A Dallas police technology wish list received support Monday from Dallas City Council members who think it will help improve the city's crime rate.
Dallas is currently seventh but hopes to be fifth with last year's numbers and wants to be the safest big city in America.
"It's a challenge for us and just our human ability sometimes, it falls short of solving a lot of crimes," Brown said.
- 11 more 3 wheel standing electric vehicles for other parts of the city added to the 9 currently in use downtown.
- 400 more surveillance cameras to be posted in crime hot spots, bringing the Dallas total to 542.
- 42 more Bait Cars equipped with cameras that help catch auto thieves, making the Dallas Bait Car total 56.
- 28 new license tag reading cameras to be mounted on stationary poles or roving on squad cars to find and stop wanted vehicles.
The license tag cameras will record data so police can check back for a suspect vehicle after a crime was committed, but Dallas Police plan to keep that data for only 90 days.
"In our effort to balance the city's safety with privacy concerns, we chose a very restrictive retention schedule of 3 months," Brown said.
The Dallas City Council Public Safety Committee heard to technology plan Wednesday and members were pleased.
"You have expanded my vision of what this technology can do, so I strongly favor using this technology and using it as soon as possible," said councilwoman Vonciel Hill.
"I see this as valuable in improving neighborhoods, by reducing crime and in economic development.

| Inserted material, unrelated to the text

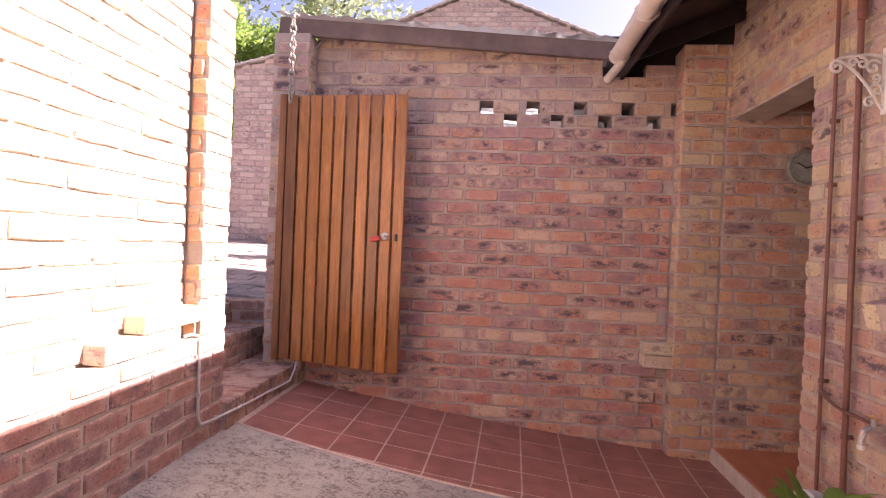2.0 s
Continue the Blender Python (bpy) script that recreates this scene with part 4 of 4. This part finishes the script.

I think when you balance those two interests, the interest of having this technology outweighs any adversity for privacy concerns," she said.
Chief Brown said license tag reading cameras could have been posted near the Katy Trail last summer to help locate the getaway car being used by robbery suspects who were preying on visitors.
"We can quickly create really a virtual fence. If a car is involved it will read data and give us leads, where we don't have leads," Brown said.
Surveillance cameras already posted in the Uptown Dallas area helped produce a 58 percent reduction in crime the past five years, according to police.
Brown hopes donations from people interested in improving the crime rate will help pay for most of the new gear.
Donations and grants have paid for much of the equipment Dallas already has.
Dallas Police Association President Ron Pinkston said the improved technology should not come at the expense of officers working the streets.
"I think officers are exciting about new technology, but they need to see their pay steps implemented which have been frozen for the last 4 years," Pinkston said.
Salary improvements are being discussed as part of a new city budget to take effect October 1st.
Additional manpower will also be required to monitor and process all the additional video information.